I turn to the underlying numbers behind the Labour Party’s proposal. Earlier, I asked how much it would cost to employ a teaching assistant and a literacy teacher. I got a fairly definite £20,000 for the former and a less certain response on the latter.

Iain Gray: Perhaps Mr Stevenson will excuse the memory of an older man. The correct figures are £36,705 for a literacy specialist and £14,880 for a teaching assistant. That includes national insurance and pension payments.

Stewart Stevenson: That is excellent. I will certainly go away and look at that information and I am sure that colleagues will equally do so. However, I say gently that it would be helpful to have such information before a debate rather than when the last back-bench member speaks, and I asked for it earlier in the debate.

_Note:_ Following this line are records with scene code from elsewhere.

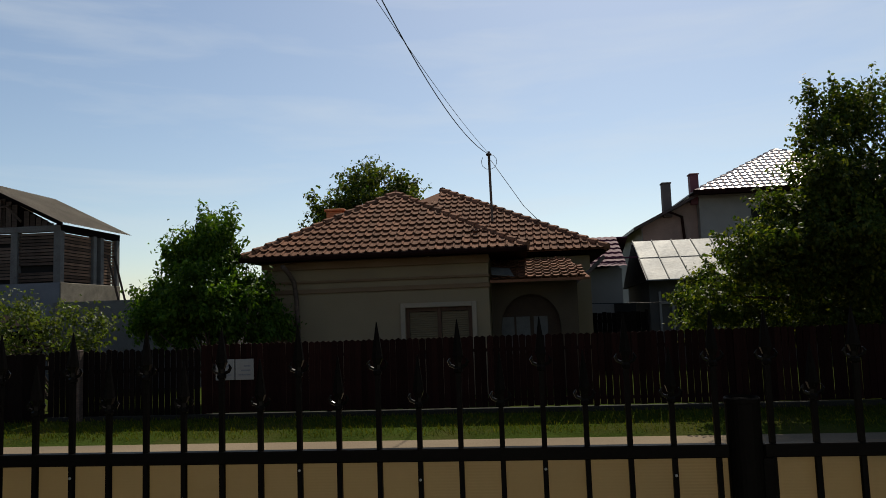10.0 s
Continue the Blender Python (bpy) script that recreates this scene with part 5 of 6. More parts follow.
def tiled(poly, roof, limit, rnd):
    """Clay tiles over a slope given as points, the first two being its eave; past the limit they are joined."""
    o, u, v, n = slope_frame(poly[0], poly[1], poly[2])
    if n.z < 0:
        n = -n
    uv = [((Vector(p) - o).dot(u), (Vector(p) - o).dot(v)) for p in poly]
    umax, vmax = max(a for a, _ in uv), max(b for _, b in uv)
    umin = min(a for a, _ in uv)
    base = Matrix((u, v, n)).transposed().to_4x4()
    flip = base.determinant() < 0
    rows_, made, spare = int(vmax / TL) + 1, 0, []
    for r in range(rows_):
        c = umin - 0.1
        while c < umax:
            if inside((c + TW / 2, r * TL + TL * 0.45), uv):
                m = Matrix.Translation(o + u * (c + rnd.uniform(-0.006, 0.006)) + v * (r * TL - 0.05) + n * (0.02 + rnd.uniform(0, 0.012)))
                m = m @ (base if not flip else Matrix((-u, v, n)).transposed().to_4x4() @ Matrix.Translation((-TW, 0, 0))) @ pose(0, 0, 0, rnd.uniform(-1, 1), 0, rnd.uniform(-1.5, 1.5))
                if made < limit:
                    piece("roof_tile", TILE, roof, m)
                    made += 1
                else:
                    spare.append(m)
            c += TW
    if spare:
        tv = np.array([tuple(q.co) + (1,) for q in TILE.vertices])
        tf = [tuple(q.vertices) for q in TILE.polygons]
        vs, fs = [], []
        for i, m in enumerate(spare):
            vs += [tuple(q) for q in (np.array(m) @ tv.T).T[:, :3]]
            fs += [tuple(j + i * len(tv) for j in f) for f in tf]
        raw("tile_run", vs, fs, M_TILE, roof, "", kind="stuff")


def ridge_tiles(a, b, roof, material=None, r=0.10):
    a, b = Vector(a), Vector(b)
    n = max(int((b - a).length / 0.33), 1)
    for i in range(n):
        p, q = a.lerp(b, i / n), a.lerp(b, (i + 1.12) / n)
        bm = tube(B(), [p + Vector((0, 0, 0.03)), q], [r * 1.1, r * 0.86], 8)
        part("ridge_tile", bm, material or M_TILE, roof)


def slab(poly, material, name, parent, thick=0.08, label=""):
    bm = prism(B(), poly, (0, 0, -thick))
    return part(name, bm, material, parent, label)


# ---- tiled house ----
rt = random.Random(8)
th = thing("tiled_house", (21, 3, 0.3), "old cream plastered house with mossy clay tile hip roof", "house")
wy0, wy1, wz0, wz1 = 1.33, 2.86, 1.2, 2.37
for lo, hi in (((18.5, wy1, 0.2), (18.8, 6.2, 3.56)), ((18.5, 0.93, 0.2), (18.8, wy0, 3.56)), ((18.5, wy0, 0.2), (18.8, wy1, wz0)), ((18.5, wy0, wz1), (18.8, wy1, 3.56)), ((18.8, 5.9, 0.2), (30, 6.2, 3.56)), ((18.8, 0.93, 0.2), (21, 1.2, 3.56)), ((29.7, -1.6, 0.2), (30, 5.9, 3.56)), ((21, -1.6, 0.2), (29.7, -1.3, 3.6)), ((21, -1.3, 0.2), (21.25, 1.2, 3.6))):
    part("wall", box(B(), lo, hi), M_CREAM, th)
for z, h, d in ((2.78, 0.11, 0.05), (3.02, 0.06, 0.06), (3.34, 0.18, 0.10)):
    part("cornice", box(B(), (18.5 - d, 0.90, z), (18.498, 6.23, z + h), 0.01), M_CREAMBAND, th, "ochre plaster moulding")
bm = B()
t_ = 0.11
for lo, hi in (((18.44, wy0 - t_, wz0 - 0.02), (18.498, wy0, wz1 + t_)), ((18.44, wy1, wz0 - 0.02), (18.498, wy1 + t_, wz1 + t_)), ((18.44, wy0, wz1), (18.498, wy1, wz1 + t_))):
    box(bm, lo, hi, 0.01)
part("window_surround", bm, mat("pale plaster", (0.25, 0.205, 0.15), 0.9, var=0.1), th, "pale plaster surround")
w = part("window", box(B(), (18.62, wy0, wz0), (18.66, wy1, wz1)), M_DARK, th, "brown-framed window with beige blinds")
bm = B()
for y0 in (wy0, (wy0 + wy1) / 2 - 0.05, wy1 - 0.08):
    box(bm, (18.56, y0, wz0), (18.615, y0 + 0.09, wz1), 0.005)
box(bm, (18.565, wy0, wz1 - 0.09), (18.612, wy1, wz1), 0.005)
part("frame", bm, mat("brown window timber", (0.075, 0.04, 0.024), 0.6, var=0.3, fine=30, stretch=(1, 1, 0.2)), w)
M_BLIND = mat("beige blind", (0.12, 0.092, 0.055), 0.8, var=0.1)
for y0, y1, z0 in ((wy0 + 0.095, 2.035, 1.46), (2.135, wy1 - 0.085, 1.36)):
    rows_ = int((wz1 - 0.1 - z0) / 0.05)
    edge = [(18.598 + 0.012 * (k % 2), y0, wz1 - 0.1 - 0.025 * k) for k in range(2 * rows_)]
    part("blind", prism(B(), edge + [(18.617, y0, edge[-1][2]), (18.617, y0, wz1 - 0.1)], (0, y1 - y0, 0)), M_BLIND, w)
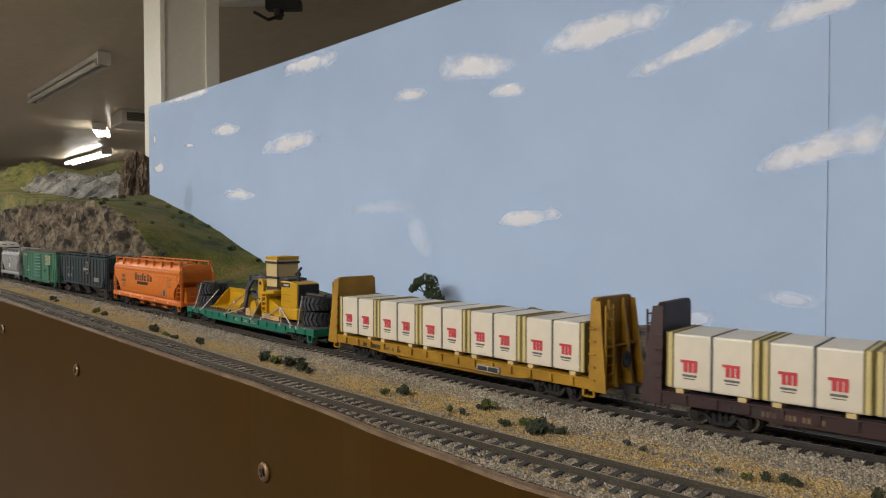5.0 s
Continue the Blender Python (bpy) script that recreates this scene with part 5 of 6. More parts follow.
def bulkhead_flat(name, label, left, right, paint, group_note):
    car, h, mid = car_at(name, label, "bulkhead flatcar", left, right)
    part("deck", B().box(-h + 0.002, h - 0.002, -0.0155, 0.0155, 0.0125, 0.0142), DECK if paint is MAROON else paint, car)
    for s in (-1, 1):
        sill = part("side_sill", B().prism([(-h + 0.001, 0.0090), (-h + 0.040, 0.0090), (-h + 0.052, 0.0078), (h - 0.052, 0.0078), (h - 0.040, 0.0090), (h - 0.001, 0.0090), (h - 0.001, 0.0142), (-h + 0.001, 0.0142)], s * 0.0156, s * 0.0172), paint, car, bevel=0.0003)
        part("sill_flange", B().box(-h + 0.001, h - 0.001, s * 0.0156, s * 0.0180, 0.0137, 0.0145), paint, sill)
        for k in range(15):
            x = -h + 0.015 + (2 * h - 0.03) * k / 14
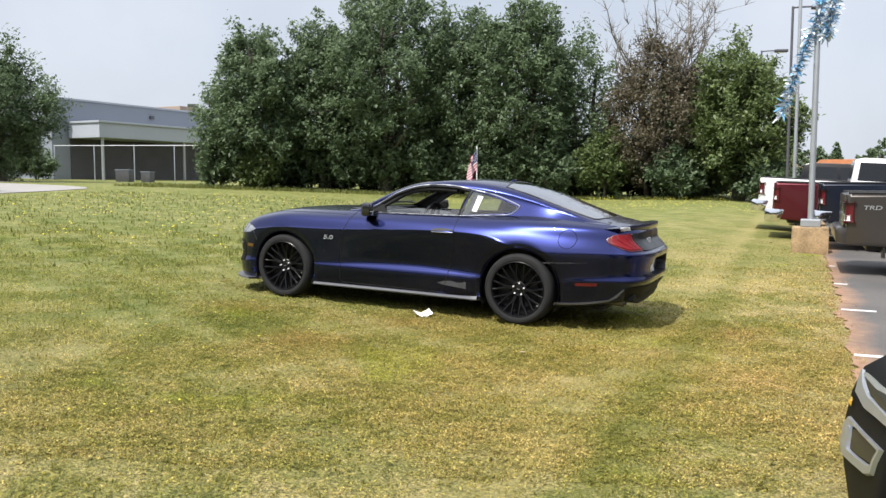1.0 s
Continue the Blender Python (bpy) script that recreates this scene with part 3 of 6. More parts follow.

In my last 45 seconds, I will illustrate how numbers can mislead. An article in today’s Financial Times says that productivity in the UK is falling and that that is a good thing. The reason is that some of the relatively low-skilled jobs that have been difficult to fill in places such as London are being filled. That is helping the overall economy, even though productivity is going down because those jobs are being filled. That is an example of how numbers can confuse without explanation and discussion. Let us have explanation and discussion.